Для Достоевского же, по-видимому, оба этих смысла выступали в единстве, что не мешало, однако, глубине общечеловеческого понимания "богоизбранности". Недаром Достоевский по мере сил продолжил деятельность В. А. Жуковского, участвуя в воспитании наследника, он пытался воздействовать на развитие духовности будущего восприемника русского престола. На этом в значительной степени утопическом пути оздоровления общества писатель и мыслитель, по-видимому, пытался активно воздействовать на то, чтобы сбылись его мечты и самодержавный властитель "действительно" поверил, "что народ ему дети", ведь так мучительно-трагически переживалось им, что царь "что-то уж очень долго не верит" (27; 86).
Взглядам Достоевского на проблему соотношения божественного и человеческого в психотерапевтическом даре посвящен следующий раздел.

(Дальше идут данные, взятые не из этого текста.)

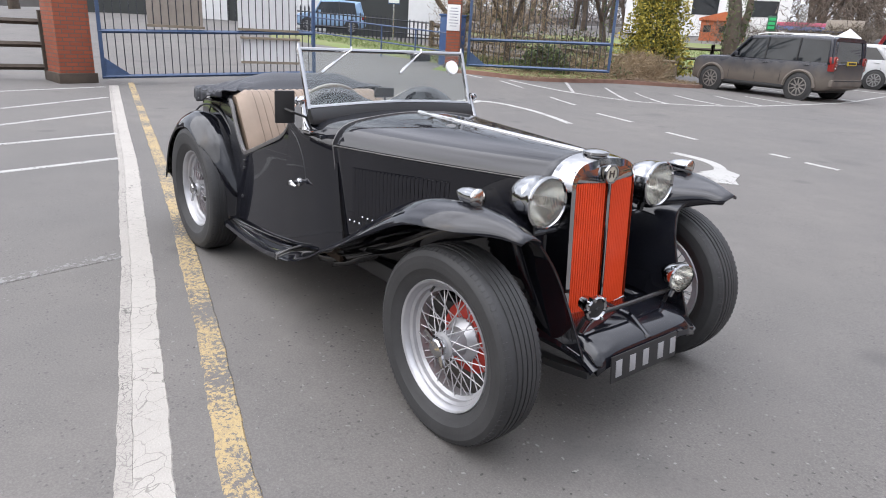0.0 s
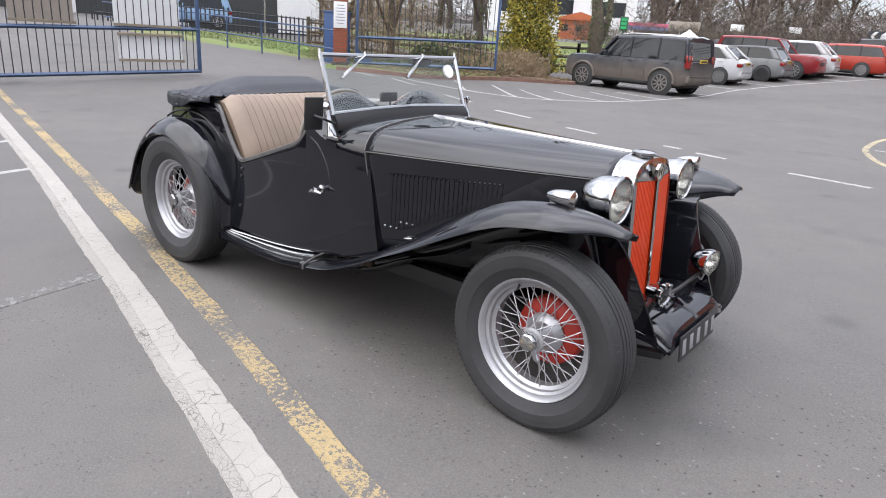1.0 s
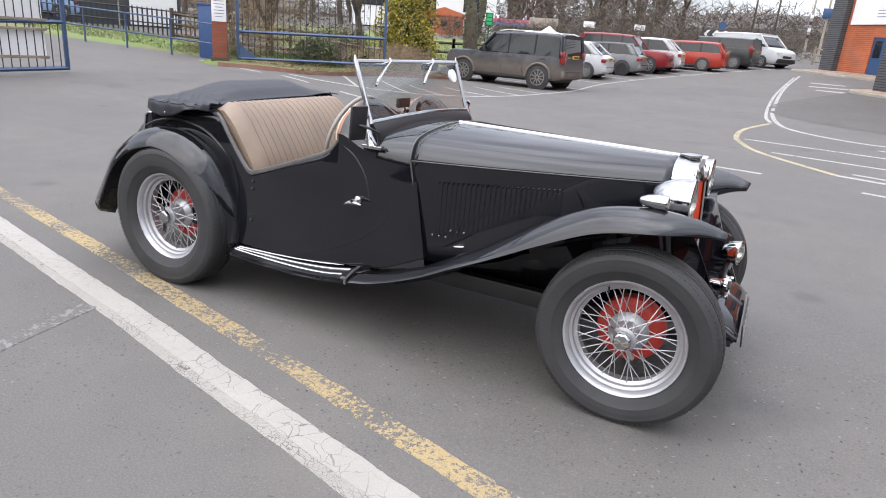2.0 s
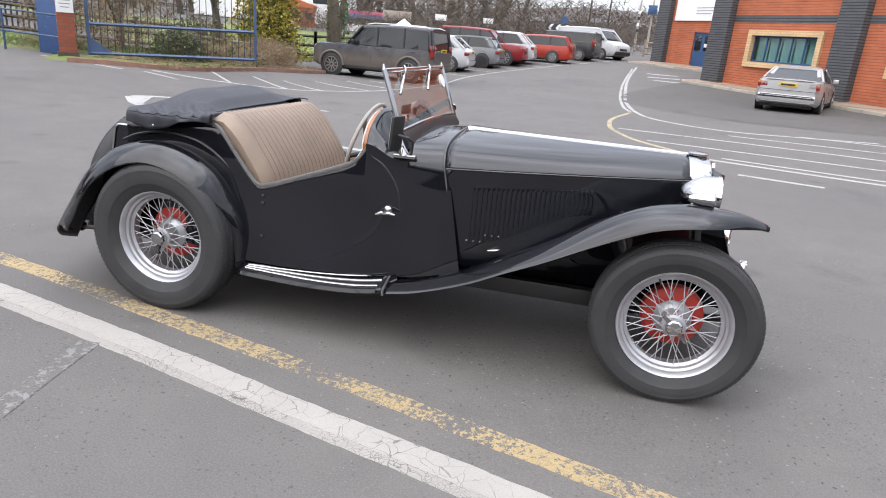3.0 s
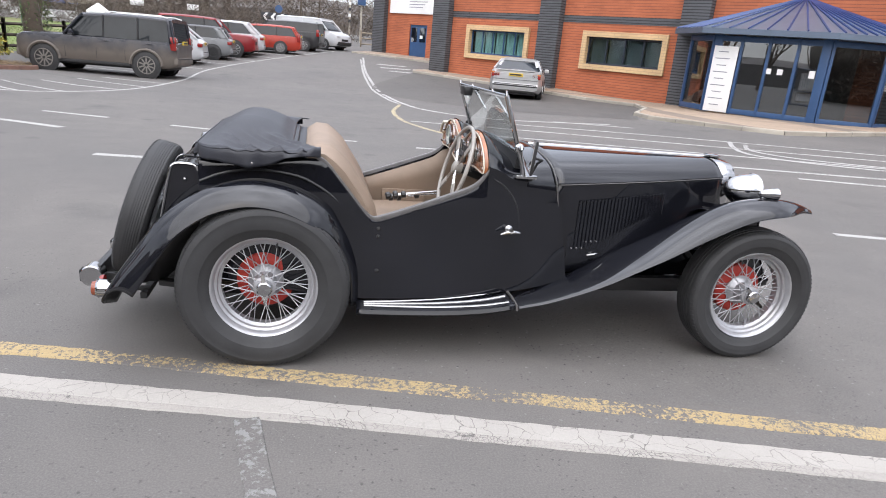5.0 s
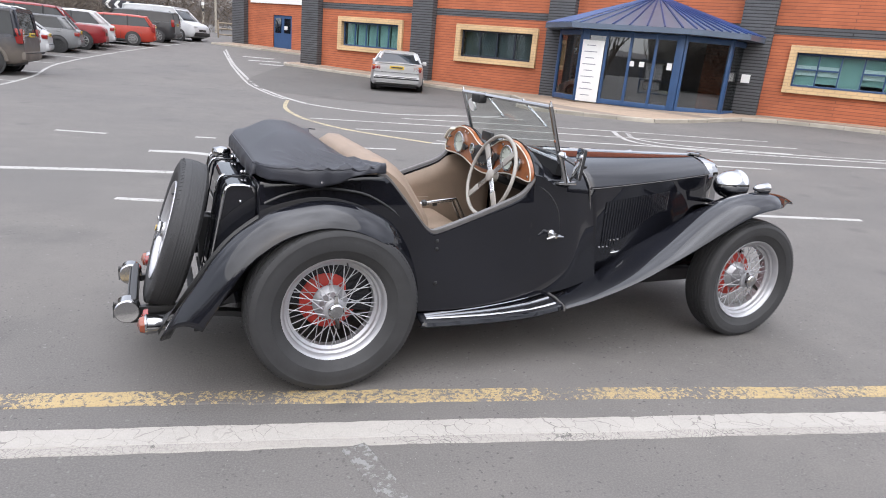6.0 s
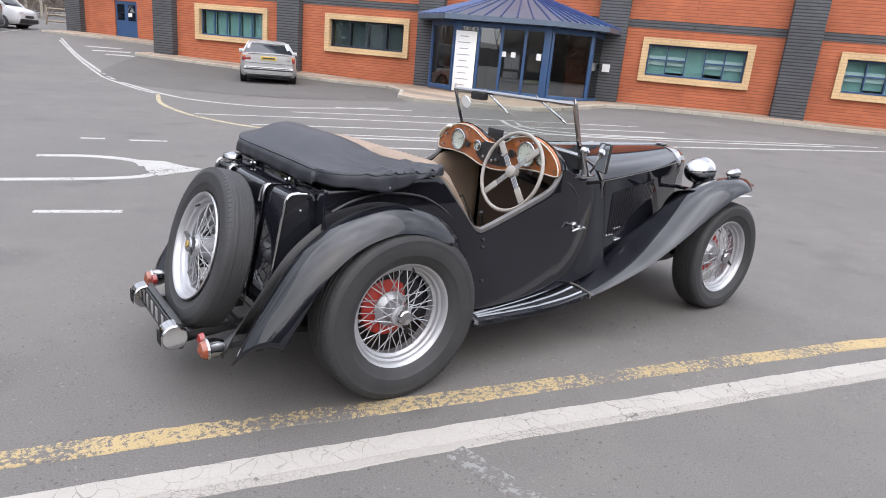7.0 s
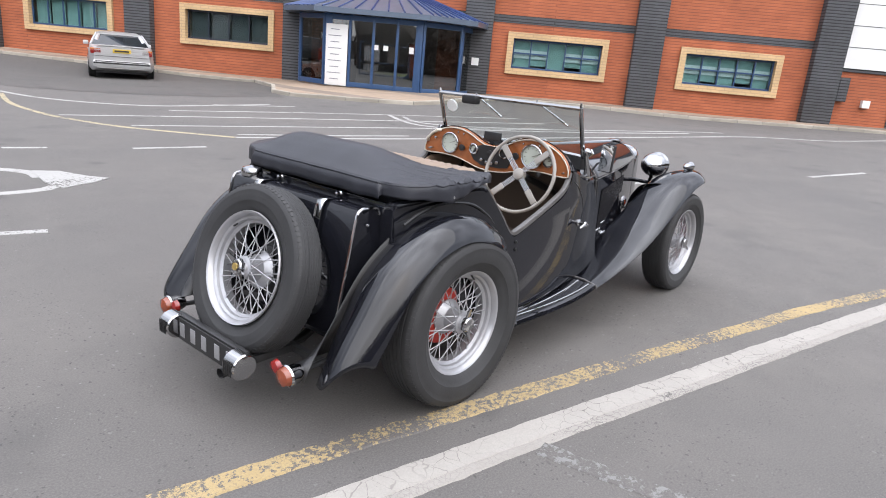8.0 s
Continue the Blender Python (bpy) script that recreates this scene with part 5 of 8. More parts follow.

3. От врача зосимова к старцу зосиме
Его называют психологом. Да, он был психолог. Но, чтобы быть таким психологом, не надо быть великим писателем, а надо уметь подходить к душе ближнего, надо иметь душу добрую, простую, глубокую. Надо иметь не гордую душу, а мягкую, склоняющуюся, которая может нагнуться, умалиться и пройти в душу ближнего; а там уже видно, чем больна эта душа и чего ей нужно, можно понять ее. Вот его психология и психиатрия...
Е. Л. Штакеншнейдер
Показав, что психиатры-самозванцы типа Зосимова не могут оказать помощи людям с "больными мыслями", Достоевский почувствовал, что для этого необходимы совсем другие люди, умеющие понять страдания и помочь советом. Нужны "исповедники и советодатели". Уже в 1873 г. он пишет: "... На Руси, по монастырям, есть... иные схимники, монахи-исповедники и советодатели..." Это люди верликого ума и образования, с удивительным даром проникновения в душу человеческую и умением совладеть с нею. Известны ("кому надо") такие старцы во всей России. К ним едут "или даже пешком идут", не считаясь со временем и с расстоянием люди "...с раздавленной душой, которая уже и не ждет исцеления..." (21; 33).